Repeat the material exactly, leaving nothing out.

THE INPUT
-------------------------

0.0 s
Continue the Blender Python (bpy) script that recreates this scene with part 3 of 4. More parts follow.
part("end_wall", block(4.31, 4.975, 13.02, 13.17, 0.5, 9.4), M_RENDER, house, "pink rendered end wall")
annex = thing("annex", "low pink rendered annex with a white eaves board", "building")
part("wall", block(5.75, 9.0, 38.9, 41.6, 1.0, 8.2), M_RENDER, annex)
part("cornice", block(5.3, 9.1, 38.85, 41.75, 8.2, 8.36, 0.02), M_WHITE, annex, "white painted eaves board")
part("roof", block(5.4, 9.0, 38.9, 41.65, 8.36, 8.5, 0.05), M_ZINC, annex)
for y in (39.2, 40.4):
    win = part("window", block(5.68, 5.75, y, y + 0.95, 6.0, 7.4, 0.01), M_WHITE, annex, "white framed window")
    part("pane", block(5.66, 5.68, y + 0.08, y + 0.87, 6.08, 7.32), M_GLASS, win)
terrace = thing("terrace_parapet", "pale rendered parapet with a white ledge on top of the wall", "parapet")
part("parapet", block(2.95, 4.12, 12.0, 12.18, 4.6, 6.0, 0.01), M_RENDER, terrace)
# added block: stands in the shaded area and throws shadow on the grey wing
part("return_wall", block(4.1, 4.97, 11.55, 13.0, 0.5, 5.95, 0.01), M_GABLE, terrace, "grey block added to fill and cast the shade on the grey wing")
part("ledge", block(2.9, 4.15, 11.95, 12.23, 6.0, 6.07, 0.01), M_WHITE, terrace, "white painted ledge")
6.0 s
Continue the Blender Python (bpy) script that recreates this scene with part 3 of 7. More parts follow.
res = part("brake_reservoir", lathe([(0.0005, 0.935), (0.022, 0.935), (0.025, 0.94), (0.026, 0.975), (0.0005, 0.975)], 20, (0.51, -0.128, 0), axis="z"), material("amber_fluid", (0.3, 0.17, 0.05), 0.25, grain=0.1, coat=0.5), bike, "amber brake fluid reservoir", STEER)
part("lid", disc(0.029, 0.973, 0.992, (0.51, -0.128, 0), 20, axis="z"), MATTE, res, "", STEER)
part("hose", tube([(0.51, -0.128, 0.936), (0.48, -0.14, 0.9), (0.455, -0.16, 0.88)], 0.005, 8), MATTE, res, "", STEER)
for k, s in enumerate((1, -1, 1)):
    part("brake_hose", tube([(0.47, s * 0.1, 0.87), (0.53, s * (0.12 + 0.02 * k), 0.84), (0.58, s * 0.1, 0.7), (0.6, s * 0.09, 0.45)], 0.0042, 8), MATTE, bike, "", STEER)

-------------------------

SOLUTION BELOW
0.0 s
Continue the Blender Python (bpy) script that recreates this scene with part 3 of 4. More parts follow.
part("end_wall", block(4.31, 4.975, 13.02, 13.17, 0.5, 9.4), M_RENDER, house, "pink rendered end wall")
annex = thing("annex", "low pink rendered annex with a white eaves board", "building")
part("wall", block(5.75, 9.0, 38.9, 41.6, 1.0, 8.2), M_RENDER, annex)
part("cornice", block(5.3, 9.1, 38.85, 41.75, 8.2, 8.36, 0.02), M_WHITE, annex, "white painted eaves board")
part("roof", block(5.4, 9.0, 38.9, 41.65, 8.36, 8.5, 0.05), M_ZINC, annex)
for y in (39.2, 40.4):
    win = part("window", block(5.68, 5.75, y, y + 0.95, 6.0, 7.4, 0.01), M_WHITE, annex, "white framed window")
    part("pane", block(5.66, 5.68, y + 0.08, y + 0.87, 6.08, 7.32), M_GLASS, win)
terrace = thing("terrace_parapet", "pale rendered parapet with a white ledge on top of the wall", "parapet")
part("parapet", block(2.95, 4.12, 12.0, 12.18, 4.6, 6.0, 0.01), M_RENDER, terrace)
# added block: stands in the shaded area and throws shadow on the grey wing
part("return_wall", block(4.1, 4.97, 11.55, 13.0, 0.5, 5.95, 0.01), M_GABLE, terrace, "grey block added to fill and cast the shade on the grey wing")
part("ledge", block(2.9, 4.15, 11.95, 12.23, 6.0, 6.07, 0.01), M_WHITE, terrace, "white painted ledge")
6.0 s
Continue the Blender Python (bpy) script that recreates this scene with part 3 of 7. More parts follow.
res = part("brake_reservoir", lathe([(0.0005, 0.935), (0.022, 0.935), (0.025, 0.94), (0.026, 0.975), (0.0005, 0.975)], 20, (0.51, -0.128, 0), axis="z"), material("amber_fluid", (0.3, 0.17, 0.05), 0.25, grain=0.1, coat=0.5), bike, "amber brake fluid reservoir", STEER)
part("lid", disc(0.029, 0.973, 0.992, (0.51, -0.128, 0), 20, axis="z"), MATTE, res, "", STEER)
part("hose", tube([(0.51, -0.128, 0.936), (0.48, -0.14, 0.9), (0.455, -0.16, 0.88)], 0.005, 8), MATTE, res, "", STEER)
for k, s in enumerate((1, -1, 1)):
    part("brake_hose", tube([(0.47, s * 0.1, 0.87), (0.53, s * (0.12 + 0.02 * k), 0.84), (0.58, s * 0.1, 0.7), (0.6, s * 0.09, 0.45)], 0.0042, 8), MATTE, bike, "", STEER)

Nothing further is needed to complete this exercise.